» **Given task**: Print all of the data exactly.

» **Supplied material**:
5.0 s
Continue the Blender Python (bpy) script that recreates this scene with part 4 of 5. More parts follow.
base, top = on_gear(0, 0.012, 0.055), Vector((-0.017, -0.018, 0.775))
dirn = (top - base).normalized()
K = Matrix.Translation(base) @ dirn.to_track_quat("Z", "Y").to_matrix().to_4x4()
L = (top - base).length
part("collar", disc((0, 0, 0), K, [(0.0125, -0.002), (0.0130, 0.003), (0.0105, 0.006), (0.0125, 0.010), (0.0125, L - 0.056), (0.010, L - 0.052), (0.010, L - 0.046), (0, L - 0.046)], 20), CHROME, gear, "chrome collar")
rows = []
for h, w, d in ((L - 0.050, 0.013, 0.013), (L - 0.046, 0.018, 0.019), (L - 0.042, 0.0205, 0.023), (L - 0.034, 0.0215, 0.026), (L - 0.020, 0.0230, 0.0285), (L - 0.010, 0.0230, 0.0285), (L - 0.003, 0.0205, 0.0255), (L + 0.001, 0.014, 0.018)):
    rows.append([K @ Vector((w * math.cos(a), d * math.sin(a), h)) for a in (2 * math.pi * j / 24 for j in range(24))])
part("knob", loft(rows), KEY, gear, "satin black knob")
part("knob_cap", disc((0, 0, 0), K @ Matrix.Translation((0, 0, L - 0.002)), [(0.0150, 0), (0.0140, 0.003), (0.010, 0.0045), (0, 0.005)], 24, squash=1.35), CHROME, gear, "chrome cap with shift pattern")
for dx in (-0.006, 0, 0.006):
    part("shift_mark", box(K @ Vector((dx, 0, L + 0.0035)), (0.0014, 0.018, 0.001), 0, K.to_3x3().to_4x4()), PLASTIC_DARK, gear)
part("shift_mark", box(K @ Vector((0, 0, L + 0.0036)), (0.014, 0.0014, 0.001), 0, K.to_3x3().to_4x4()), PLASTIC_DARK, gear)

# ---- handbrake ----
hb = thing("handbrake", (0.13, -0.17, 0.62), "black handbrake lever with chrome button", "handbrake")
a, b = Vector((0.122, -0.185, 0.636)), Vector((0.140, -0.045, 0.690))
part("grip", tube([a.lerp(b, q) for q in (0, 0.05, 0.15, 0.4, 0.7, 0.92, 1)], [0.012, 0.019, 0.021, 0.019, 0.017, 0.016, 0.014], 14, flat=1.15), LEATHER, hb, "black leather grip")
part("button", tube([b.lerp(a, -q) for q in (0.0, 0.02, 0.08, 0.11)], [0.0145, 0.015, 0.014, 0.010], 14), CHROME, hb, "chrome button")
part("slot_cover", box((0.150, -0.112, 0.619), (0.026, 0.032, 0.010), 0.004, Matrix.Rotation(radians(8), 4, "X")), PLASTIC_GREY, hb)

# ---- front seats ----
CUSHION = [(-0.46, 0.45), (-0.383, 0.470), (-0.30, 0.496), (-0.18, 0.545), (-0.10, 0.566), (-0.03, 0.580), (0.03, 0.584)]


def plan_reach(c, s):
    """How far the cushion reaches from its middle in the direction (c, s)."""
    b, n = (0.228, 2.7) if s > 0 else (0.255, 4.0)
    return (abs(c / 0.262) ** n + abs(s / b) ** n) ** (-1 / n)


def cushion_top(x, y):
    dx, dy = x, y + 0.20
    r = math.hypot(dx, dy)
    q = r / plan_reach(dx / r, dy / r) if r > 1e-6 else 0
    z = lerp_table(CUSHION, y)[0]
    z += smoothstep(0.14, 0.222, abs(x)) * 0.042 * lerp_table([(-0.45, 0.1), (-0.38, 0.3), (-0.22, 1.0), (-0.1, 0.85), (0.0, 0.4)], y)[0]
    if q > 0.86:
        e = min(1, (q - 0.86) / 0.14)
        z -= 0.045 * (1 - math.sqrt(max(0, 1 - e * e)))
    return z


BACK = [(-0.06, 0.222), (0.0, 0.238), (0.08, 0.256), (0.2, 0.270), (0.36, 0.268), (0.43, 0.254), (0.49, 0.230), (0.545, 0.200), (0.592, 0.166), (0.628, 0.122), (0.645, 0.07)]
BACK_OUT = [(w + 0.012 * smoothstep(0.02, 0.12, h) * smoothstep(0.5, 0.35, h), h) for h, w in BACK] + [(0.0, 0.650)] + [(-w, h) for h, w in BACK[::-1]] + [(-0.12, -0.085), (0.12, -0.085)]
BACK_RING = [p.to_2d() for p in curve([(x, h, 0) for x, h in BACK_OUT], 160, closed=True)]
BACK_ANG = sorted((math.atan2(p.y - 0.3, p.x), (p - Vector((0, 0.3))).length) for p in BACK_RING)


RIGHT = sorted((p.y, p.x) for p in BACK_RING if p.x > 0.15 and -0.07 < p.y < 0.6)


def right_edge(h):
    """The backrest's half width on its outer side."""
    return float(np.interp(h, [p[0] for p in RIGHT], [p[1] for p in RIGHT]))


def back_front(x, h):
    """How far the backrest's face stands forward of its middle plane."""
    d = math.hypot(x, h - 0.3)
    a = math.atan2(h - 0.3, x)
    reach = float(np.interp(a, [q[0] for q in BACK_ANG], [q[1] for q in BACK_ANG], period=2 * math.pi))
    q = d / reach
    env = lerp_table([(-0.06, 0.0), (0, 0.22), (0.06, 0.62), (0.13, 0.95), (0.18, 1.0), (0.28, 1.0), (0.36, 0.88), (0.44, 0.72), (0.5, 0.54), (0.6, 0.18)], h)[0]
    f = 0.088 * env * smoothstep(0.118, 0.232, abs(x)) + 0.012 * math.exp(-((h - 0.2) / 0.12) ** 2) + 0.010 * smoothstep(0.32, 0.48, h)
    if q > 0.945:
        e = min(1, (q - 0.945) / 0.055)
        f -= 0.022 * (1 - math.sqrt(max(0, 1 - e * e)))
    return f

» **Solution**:
5.0 s
Continue the Blender Python (bpy) script that recreates this scene with part 4 of 5. More parts follow.
base, top = on_gear(0, 0.012, 0.055), Vector((-0.017, -0.018, 0.775))
dirn = (top - base).normalized()
K = Matrix.Translation(base) @ dirn.to_track_quat("Z", "Y").to_matrix().to_4x4()
L = (top - base).length
part("collar", disc((0, 0, 0), K, [(0.0125, -0.002), (0.0130, 0.003), (0.0105, 0.006), (0.0125, 0.010), (0.0125, L - 0.056), (0.010, L - 0.052), (0.010, L - 0.046), (0, L - 0.046)], 20), CHROME, gear, "chrome collar")
rows = []
for h, w, d in ((L - 0.050, 0.013, 0.013), (L - 0.046, 0.018, 0.019), (L - 0.042, 0.0205, 0.023), (L - 0.034, 0.0215, 0.026), (L - 0.020, 0.0230, 0.0285), (L - 0.010, 0.0230, 0.0285), (L - 0.003, 0.0205, 0.0255), (L + 0.001, 0.014, 0.018)):
    rows.append([K @ Vector((w * math.cos(a), d * math.sin(a), h)) for a in (2 * math.pi * j / 24 for j in range(24))])
part("knob", loft(rows), KEY, gear, "satin black knob")
part("knob_cap", disc((0, 0, 0), K @ Matrix.Translation((0, 0, L - 0.002)), [(0.0150, 0), (0.0140, 0.003), (0.010, 0.0045), (0, 0.005)], 24, squash=1.35), CHROME, gear, "chrome cap with shift pattern")
for dx in (-0.006, 0, 0.006):
    part("shift_mark", box(K @ Vector((dx, 0, L + 0.0035)), (0.0014, 0.018, 0.001), 0, K.to_3x3().to_4x4()), PLASTIC_DARK, gear)
part("shift_mark", box(K @ Vector((0, 0, L + 0.0036)), (0.014, 0.0014, 0.001), 0, K.to_3x3().to_4x4()), PLASTIC_DARK, gear)

# ---- handbrake ----
hb = thing("handbrake", (0.13, -0.17, 0.62), "black handbrake lever with chrome button", "handbrake")
a, b = Vector((0.122, -0.185, 0.636)), Vector((0.140, -0.045, 0.690))
part("grip", tube([a.lerp(b, q) for q in (0, 0.05, 0.15, 0.4, 0.7, 0.92, 1)], [0.012, 0.019, 0.021, 0.019, 0.017, 0.016, 0.014], 14, flat=1.15), LEATHER, hb, "black leather grip")
part("button", tube([b.lerp(a, -q) for q in (0.0, 0.02, 0.08, 0.11)], [0.0145, 0.015, 0.014, 0.010], 14), CHROME, hb, "chrome button")
part("slot_cover", box((0.150, -0.112, 0.619), (0.026, 0.032, 0.010), 0.004, Matrix.Rotation(radians(8), 4, "X")), PLASTIC_GREY, hb)

# ---- front seats ----
CUSHION = [(-0.46, 0.45), (-0.383, 0.470), (-0.30, 0.496), (-0.18, 0.545), (-0.10, 0.566), (-0.03, 0.580), (0.03, 0.584)]


def plan_reach(c, s):
    """How far the cushion reaches from its middle in the direction (c, s)."""
    b, n = (0.228, 2.7) if s > 0 else (0.255, 4.0)
    return (abs(c / 0.262) ** n + abs(s / b) ** n) ** (-1 / n)


def cushion_top(x, y):
    dx, dy = x, y + 0.20
    r = math.hypot(dx, dy)
    q = r / plan_reach(dx / r, dy / r) if r > 1e-6 else 0
    z = lerp_table(CUSHION, y)[0]
    z += smoothstep(0.14, 0.222, abs(x)) * 0.042 * lerp_table([(-0.45, 0.1), (-0.38, 0.3), (-0.22, 1.0), (-0.1, 0.85), (0.0, 0.4)], y)[0]
    if q > 0.86:
        e = min(1, (q - 0.86) / 0.14)
        z -= 0.045 * (1 - math.sqrt(max(0, 1 - e * e)))
    return z


BACK = [(-0.06, 0.222), (0.0, 0.238), (0.08, 0.256), (0.2, 0.270), (0.36, 0.268), (0.43, 0.254), (0.49, 0.230), (0.545, 0.200), (0.592, 0.166), (0.628, 0.122), (0.645, 0.07)]
BACK_OUT = [(w + 0.012 * smoothstep(0.02, 0.12, h) * smoothstep(0.5, 0.35, h), h) for h, w in BACK] + [(0.0, 0.650)] + [(-w, h) for h, w in BACK[::-1]] + [(-0.12, -0.085), (0.12, -0.085)]
BACK_RING = [p.to_2d() for p in curve([(x, h, 0) for x, h in BACK_OUT], 160, closed=True)]
BACK_ANG = sorted((math.atan2(p.y - 0.3, p.x), (p - Vector((0, 0.3))).length) for p in BACK_RING)


RIGHT = sorted((p.y, p.x) for p in BACK_RING if p.x > 0.15 and -0.07 < p.y < 0.6)


def right_edge(h):
    """The backrest's half width on its outer side."""
    return float(np.interp(h, [p[0] for p in RIGHT], [p[1] for p in RIGHT]))


def back_front(x, h):
    """How far the backrest's face stands forward of its middle plane."""
    d = math.hypot(x, h - 0.3)
    a = math.atan2(h - 0.3, x)
    reach = float(np.interp(a, [q[0] for q in BACK_ANG], [q[1] for q in BACK_ANG], period=2 * math.pi))
    q = d / reach
    env = lerp_table([(-0.06, 0.0), (0, 0.22), (0.06, 0.62), (0.13, 0.95), (0.18, 1.0), (0.28, 1.0), (0.36, 0.88), (0.44, 0.72), (0.5, 0.54), (0.6, 0.18)], h)[0]
    f = 0.088 * env * smoothstep(0.118, 0.232, abs(x)) + 0.012 * math.exp(-((h - 0.2) / 0.12) ** 2) + 0.010 * smoothstep(0.32, 0.48, h)
    if q > 0.945:
        e = min(1, (q - 0.945) / 0.055)
        f -= 0.022 * (1 - math.sqrt(max(0, 1 - e * e)))
    return f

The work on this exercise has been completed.